MW: What about gaming draws you to it more than, say, going home and just picking up a copy of the latest bestseller or watching a movie?

TYLER: I love to read. I love films. But there’s just something so rich about the pseudo-physical activity of being inside a video game. I feel like video games are as immersive as a film can be, and as immersive as a book can be and as great as the pictures in my head can be. When you have a really beautiful, well-built, fully realized game, it’s so beautiful and it’s so rich that there’s an immersive quality to gaming. I think that’s something different that films and books can’t deliver.

MW: There are people who say “Video games aren’t art, they’re just a sidetrack, a hobby, a small thing.” How would you respond to them?

TYLER: [Laughs.] God, I have a lot of words I probably shouldn’t say in print. You can’t make some people curious. You can’t make them open-minded. If gaming isn’t for you, it’s not for you, I get it. But to call it not art when these worlds are so rich and so elaborate and so robust and so detailed…. And I haven’t even probably seen all the most beautiful games that are out there. Anybody who claims it isn’t art doesn’t understand art, doesn’t understand the complexity of art.
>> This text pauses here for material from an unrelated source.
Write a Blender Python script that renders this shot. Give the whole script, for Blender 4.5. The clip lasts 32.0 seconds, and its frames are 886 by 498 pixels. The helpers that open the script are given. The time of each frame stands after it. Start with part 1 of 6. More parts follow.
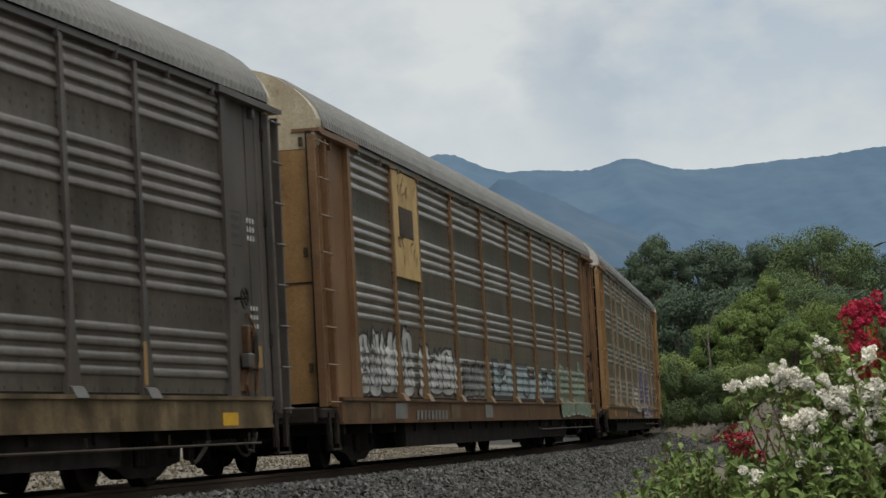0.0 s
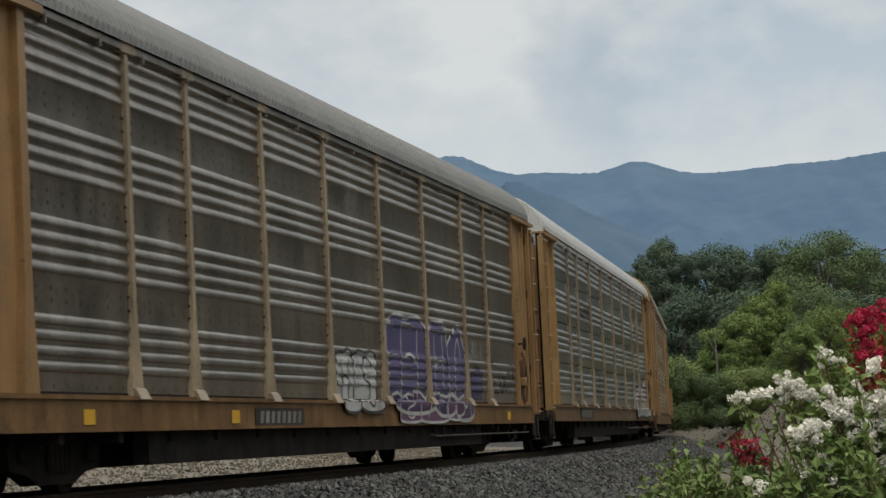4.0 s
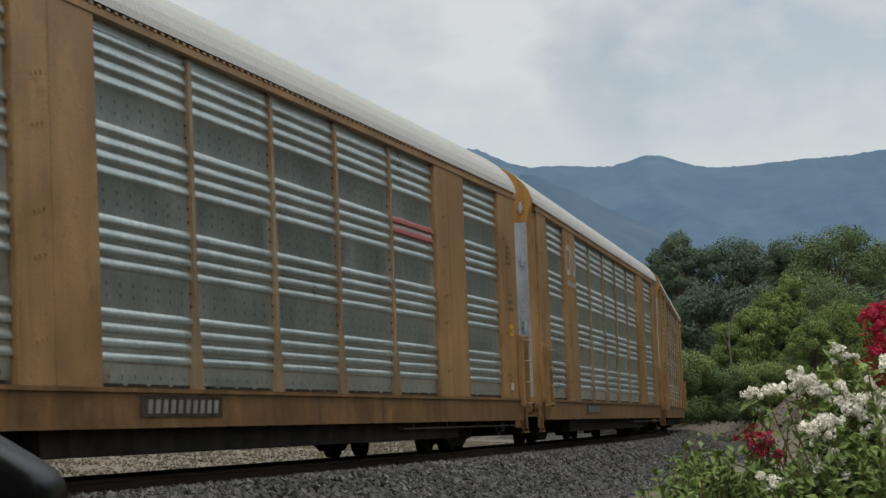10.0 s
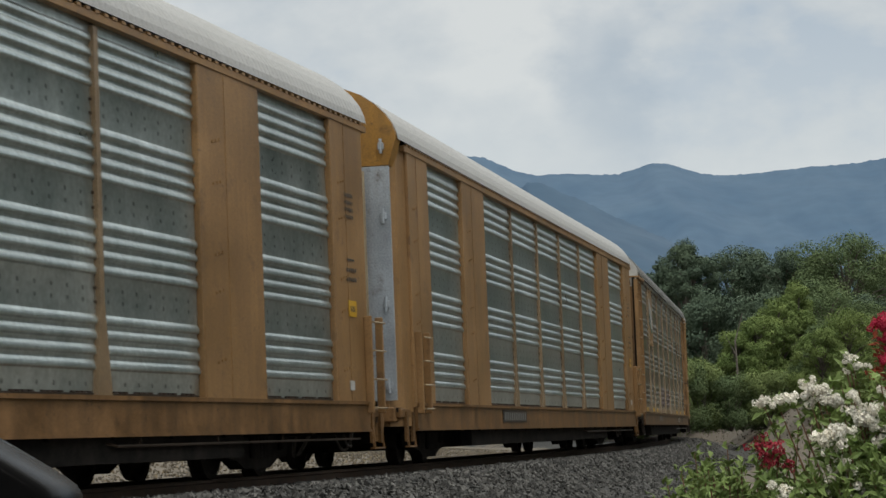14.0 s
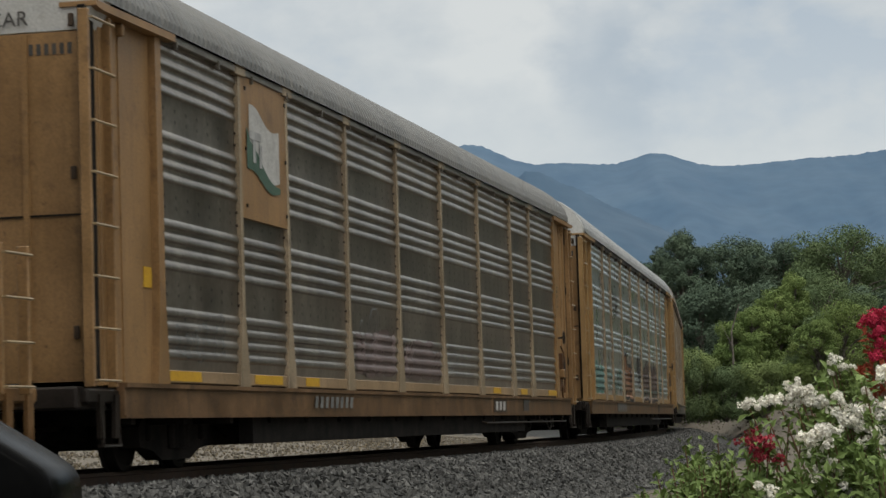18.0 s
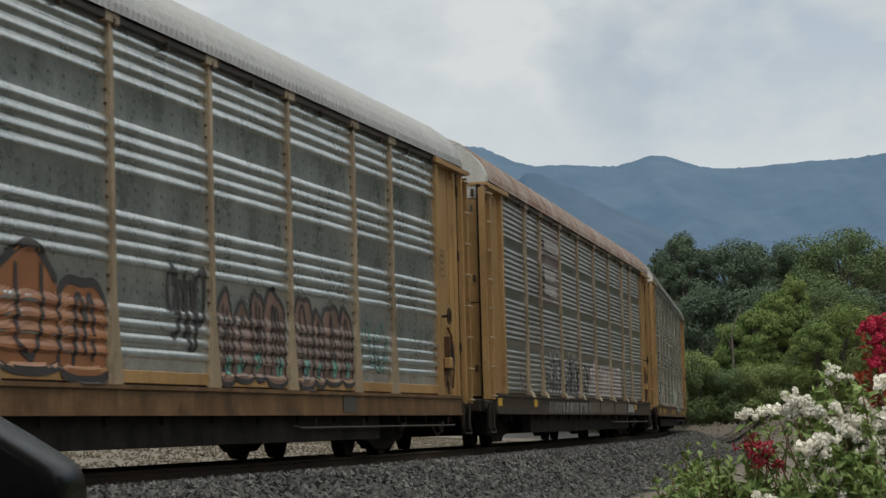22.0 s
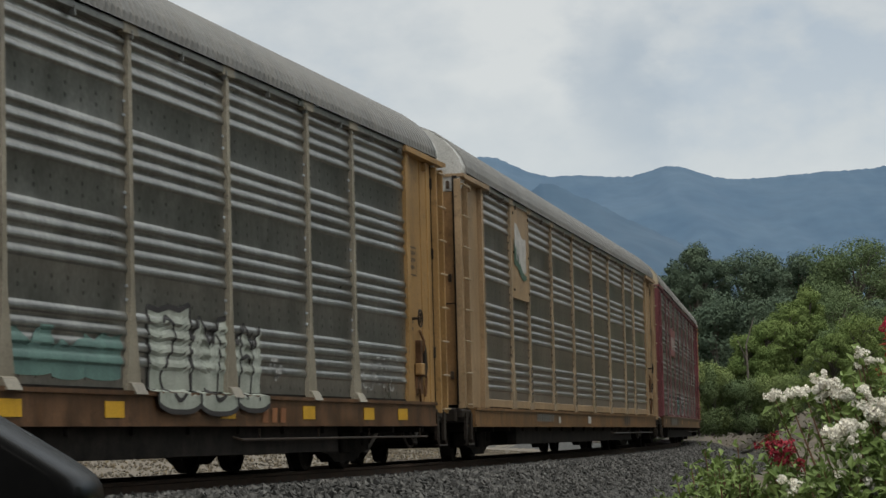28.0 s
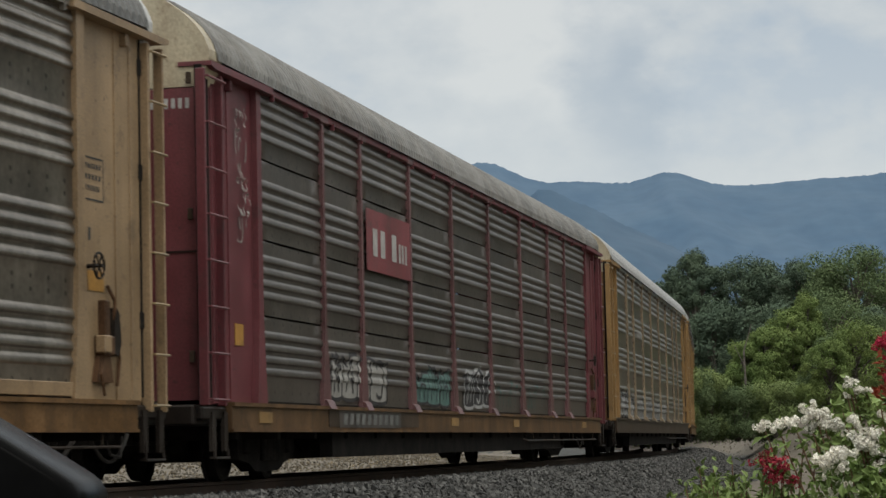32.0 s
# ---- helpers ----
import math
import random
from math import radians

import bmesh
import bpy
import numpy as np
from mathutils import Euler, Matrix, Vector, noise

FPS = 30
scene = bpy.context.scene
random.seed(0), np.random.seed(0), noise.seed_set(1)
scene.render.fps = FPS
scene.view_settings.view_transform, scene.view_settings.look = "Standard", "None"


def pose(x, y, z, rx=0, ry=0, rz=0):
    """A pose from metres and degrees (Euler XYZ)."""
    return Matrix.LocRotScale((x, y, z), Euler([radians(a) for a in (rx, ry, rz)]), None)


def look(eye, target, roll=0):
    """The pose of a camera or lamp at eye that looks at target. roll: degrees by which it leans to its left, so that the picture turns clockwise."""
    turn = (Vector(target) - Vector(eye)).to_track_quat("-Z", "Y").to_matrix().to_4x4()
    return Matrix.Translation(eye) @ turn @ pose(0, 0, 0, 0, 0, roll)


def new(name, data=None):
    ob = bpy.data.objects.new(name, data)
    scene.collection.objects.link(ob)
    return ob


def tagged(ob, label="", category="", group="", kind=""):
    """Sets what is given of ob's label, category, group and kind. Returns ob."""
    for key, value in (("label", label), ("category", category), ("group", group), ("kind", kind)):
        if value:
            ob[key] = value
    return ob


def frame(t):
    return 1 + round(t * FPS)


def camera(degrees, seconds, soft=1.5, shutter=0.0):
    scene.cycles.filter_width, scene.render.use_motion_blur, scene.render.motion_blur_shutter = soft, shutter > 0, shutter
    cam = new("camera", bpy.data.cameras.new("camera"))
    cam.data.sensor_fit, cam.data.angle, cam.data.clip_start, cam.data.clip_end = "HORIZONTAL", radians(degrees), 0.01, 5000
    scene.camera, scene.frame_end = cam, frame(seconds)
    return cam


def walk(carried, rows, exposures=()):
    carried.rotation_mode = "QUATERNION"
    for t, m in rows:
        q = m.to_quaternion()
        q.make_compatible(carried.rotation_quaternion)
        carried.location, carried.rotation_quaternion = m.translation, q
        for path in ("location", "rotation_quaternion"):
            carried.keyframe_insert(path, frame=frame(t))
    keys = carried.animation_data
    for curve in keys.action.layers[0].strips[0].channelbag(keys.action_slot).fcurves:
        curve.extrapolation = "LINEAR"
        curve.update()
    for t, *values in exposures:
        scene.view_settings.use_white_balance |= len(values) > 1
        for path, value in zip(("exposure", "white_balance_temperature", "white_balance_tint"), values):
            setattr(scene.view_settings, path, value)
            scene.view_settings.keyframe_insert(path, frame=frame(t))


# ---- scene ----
# ================= camera =================
EYE = (0.0, 0.0, 0.435)          # metres above the rail tops
cam = camera(20.96, 32.0, soft=1.5, shutter=0.15)
# seconds, yaw, pitch, roll of the hand-held camera, in degrees
AIM = [
    (0, -0.399, 4.395, -2.73), (0.5, -0.399, 4.395, -2.7), (1, -0.371, 4.384, -2.64), (1.5, -0.319, 4.451, -2.59),
    (2, -0.349, 4.445, -2.58), (2.5, -0.39, 4.423, -2.62), (3, -0.375, 4.444, -2.62), (3.5, -0.272, 4.467, -2.47),
    (5.5, -0.228, 4.314, -2.18), (6, -0.192, 4.343, -2.22), (6.5, -0.176, 4.326, -2.17), (7, -0.151, 4.339, -2.13),
    (7.5, -0.132, 4.327, -2.1), (8, -0.065, 4.301, -2.02), (8.5, -0.055, 4.317, -2.01), (9, -0, 4.329, -2.02),
    (9.5, 0.098, 4.309, -1.95), (10, 0.122, 4.276, -1.9), (10.5, 0.091, 4.289, -1.93), (11, 0.094, 4.317, -1.91),
    (11.5, 0.108, 4.308, -1.86), (12, 0.075, 4.359, -1.89), (12.5, 0.161, 4.376, -1.85), (13, 0.261, 4.402, -1.8),
    (13.5, 0.267, 4.467, -1.84), (14, 0.268, 4.471, -1.88), (14.5, 0.25, 4.441, -1.95), (16.5, 0.194, 4.331, -1.61),
    (17, 0.213, 4.281, -1.59), (17.5, 0.212, 4.226, -1.54), (18, 0.207, 4.187, -1.4), (18.5, 0.198, 4.192, -1.31),
    (19, 0.207, 4.228, -1.31), (19.5, 0.287, 4.261, -1.34), (20, 0.293, 4.245, -1.4), (20.5, 0.29, 4.178, -1.44),
    (21, 0.289, 4.199, -1.4), (21.5, 0.28, 4.236, -1.28), (22, 0.217, 4.221, -1.16), (22.5, 0.134, 4.195, -1.04),
    (23, 0.124, 4.12, -0.99), (23.5, 0.199, 4.217, -1.02), (24, 0.301, 4.244, -0.95), (24.5, 0.275, 4.281, -0.9),
    (25, 0.199, 4.343, -0.99), (25.5, 0.225, 4.321, -1.06), (26, 0.318, 4.372, -1.04), (26.5, 0.404, 4.37, -0.81),
    (28.5, 0.582, 4.496, -1.14), (29, 0.559, 4.457, -1.03), (29.5, 0.568, 4.463, -1.08), (30, 0.571, 4.53, -1.16),
    (30.5, 0.565, 4.577, -1.17), (31, 0.559, 4.599, -1.21), (31.5, 0.52, 4.643, -1.22), (32, 0.499, 4.613, -0.96),
]
# seconds, sideways and upward drift of the hand, in metres
DRIFT = [(0, 0.014, 0.011), (3.5, 0.011, 0.010), (6, -0.002, -0.001), (10, -0.005, -0.006), (14, -0.011, -0.003), (19, -0.012, -0.005), (23, -0.0155, -0.0055), (26, -0.015, -0.005), (32, -0.021, -0.005)]


def drift(t, k):
    return float(np.interp(t, [d[0] for d in DRIFT], [d[k] for d in DRIFT]))


walk(cam, [(t, pose(EYE[0] + drift(t, 1), EYE[1], EYE[2] + drift(t, 2), 90 + p, 0, y) @ pose(0, 0, 0, 0, 0, r)) for t, y, p, r in AIM])

# ================= sky and light =================
SUN_EL, SUN_AZ = radians(62), radians(150)      # azimuth clockwise from ahead (+y)
world = bpy.data.worlds.new("sky")
scene.world = world
world.use_nodes = True
wn, wl = world.node_tree.nodes, world.node_tree.links
wn.clear()


def wnode(kind, **kw):
    n = wn.new(kind)
    for k, v in kw.items():
        n.inputs[k].default_value = v
    return n


sky = wn.new("ShaderNodeTexSky")
sky.sky_type, sky.sun_disc = "NISHITA", False
sky.sun_elevation, sky.sun_rotation = SUN_EL, SUN_AZ
coord = wn.new("ShaderNodeTexCoord")
stretch = wn.new("ShaderNodeMapping")
stretch.inputs["Scale"].default_value = (1.0, 1.0, 1.6)
stretch.inputs["Location"].default_value = (0.37, 0.0, 0.21)
big = wnode("ShaderNodeTexNoise", Scale=8.0, Detail=5.0, Roughness=0.52)
fine = wnode("ShaderNodeTexNoise", Scale=26.0, Detail=5.0, Roughness=0.55)
mixn = wn.new("ShaderNodeMath")
mixn.operation = "MULTIPLY_ADD"
mixn.inputs[1].default_value = 0.5
ramp = wn.new("ShaderNodeValToRGB")
ramp.color_ramp.elements[0].position, ramp.color_ramp.elements[0].color = 0.60, (0.458, 0.525, 0.588, 1)
ramp.color_ramp.elements[1].position, ramp.color_ramp.elements[1].color = 0.90, (0.69, 0.71, 0.70, 1)
e = ramp.color_ramp.elements.new(0.715)
e.color = (0.565, 0.605, 0.625, 1)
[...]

I love all kinds of art — I feel like the word art is all-encompassing. It’s really about creative expenditure, creative output. These guys work incredibly hard and they’re making a painting that you can navigate inside and that’s pretty extraordinary. A film is a very precise narrative path that someone has chosen and you’re sitting back and letting an artist take you on a ride. What’s great about games is that you’re able to choose that ride for yourself over and over again and have it end differently every time. Eventually we’ll all be in haptic suits and walking inside these places.